Of course, if you read the post he provides no evidence to support this assertion. He’s reffering to Abu Ghraib, but he offers no justification for the flood-the-zone coverage that Abu Ghraib received. Nor does he offer any proof that Abu Ghraib was known to be part of a systemic attempt to mistreat prisoners. He simply offers assertion. It’s not proof.

If you wonder why I prefer a “natural liberty” approach to the rest of the world, this helps explain why. Thanks to the internet, I’ve been reading foreign newspapers for a few years now and it hasn’t “furthered my understanding” in the sense that most multiculturists yearn for. On the contrary, it’s convinced me that we should stay out of their affairs and involve ourselves with them as little as possible outside of commerce. Brad’s writings on politics are a good example of this, but it gets worse when you read foreign newspapers. They’re very quick to blame America when things go wrong and slow to accept responsibility for their own problems.

I might have more to say about this later, but I’ve got a couple of other things to do. I'll close with a Jefferson quote that seems more apt with each passing year:

"Peace, commerce and honest friendship with all nations--entangling alliances with none, I deem [one of] the essential principles of our government, and consequently [one of] those which ought to shape its administration." --Thomas Jefferson: 1st Inaugural Address, 1801. ME 3:321

Saturday, 25 December 2004

Clarifications and amplifications

Alan Henderson has generously added us to his blogroll, but thinks I’m an “evil law prof”; actually, I’m an evil political science prof who teaches con law because the other evil political science prof has better things to do, and he’s the chair—so what can I do?

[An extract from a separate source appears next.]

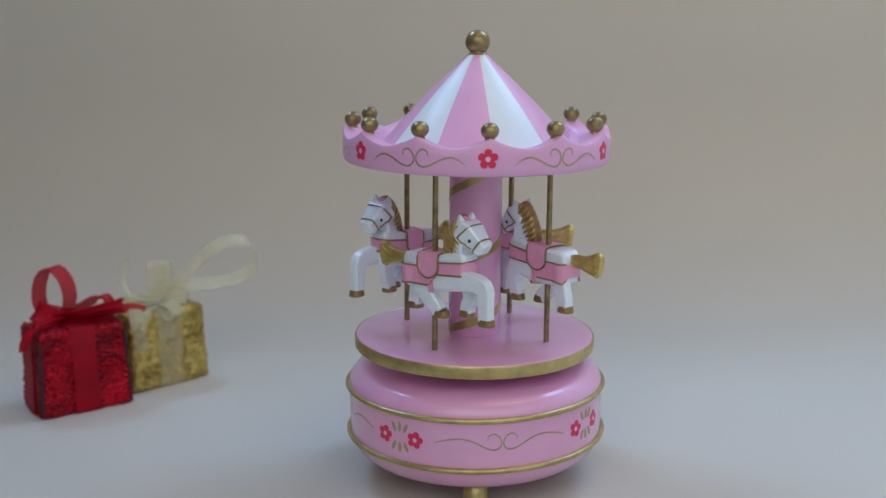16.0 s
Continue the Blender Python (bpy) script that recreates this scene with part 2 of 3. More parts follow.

Heidi Bond clarifies that Mac OS X isn’t Linux, which probably explains why I could never figure out how to configure anything important that wasn’t in Preferences. She also links Gus, who started DynDNS.com a few Internet eons ago and whose creation helps keep Signifying Nothing on the air… our real hostname is lordsutch.dyndns.org.

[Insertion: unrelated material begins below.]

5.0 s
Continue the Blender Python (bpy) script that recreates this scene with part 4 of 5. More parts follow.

Steven Taylor calls Signifying Nothing a “righty blog,” although I’m not sure any of us make particularly good right-wingers… though if you, like me, visit west Jackson or Orange Mound (substitute your favorite inner-city slum) and the first thought in your head is “40 years of failed social policy” instead of “residual racism,” I suppose that might be evidence of “rightiness.”

Right-wing sociopaths

If you begin your discourse with the notion that your political opponents are sociopaths, you’re not off to a good start. Apparently Barbara O’Brien does precisely that. Steven Taylor provides a good response to her claim that people on the right are “sociopaths” (I followed the link from Chris’s post that wonders whether we here at Signifying Nothing are indeed “right wing”).

Since Steven has already addressed her in some detail, I want to address a more narrow topic: her forgiveness of Lew Rockwell and his fetishists simply because they oppose the Iraqi war. This I find simply amazing. My disdain for Rockwell is known (look here) and I should add that I have a similar disdain for his contemporaries, Paul Craig Roberts and Jude Wanniski. They all fit under the labels “paleo-con” or “paleo-libertarian” and I find them all equally reprehensible. Each time one of them publishes, the sum of human knowledge is diminished.

I’ve gone into my own views with regard to natural liberty just recently and I don’t want to rehash it again. I do want to mention that, at a quick glance, my views might seem similar to those of Rockwell, et. al. They’re not.

The Rockwell fetishists are using their opposition to the Iraqi war as a means of giving greater exposure to some views—such as homophobia and xenophobia—that I find intolerable. They’ve been apologists for Jim Crow as well, which you won’t find me doing.

Why, when they throw the far left a bone, such as opposition to the Iraqi war, do purportedly rational and “reality-based” leftists overlook numerous flaws? Is it because they find America and its supposed “world hegemony” more appalling than the very real views of these idiots? I don’t know why, but it’s there for everyone to see:

Now, a rightie reading this might be saying, you are stereotyping righties. Well, no, I don’t think so. There are conservatives who write with reason and factual support, but they don’t tend to be part of the rightie pack. A good example is the libertarian Lew Rockwell site, which features a lot of articles with which I do not necessarily agree, but to which the authors have applied some independent reasoning and factual support.

But then, as Mr. Rockwell does think for himself and considers facts, he is not a big George Bush supporter.

The bald truth is that to be a Bush supporter means that you are (a) ignorant of what’s going on; (b) suffering massive cognitive dissonance; or© are a soulless sociopathic bastard.

Apparently, these days, all you have to do is hate George Bush passionately to avoid being a “sociopath”. Ms. O’Brien’s ravings are beyond parody, which makes me glad that I haven’t read her site in the past—and will not see it in the future.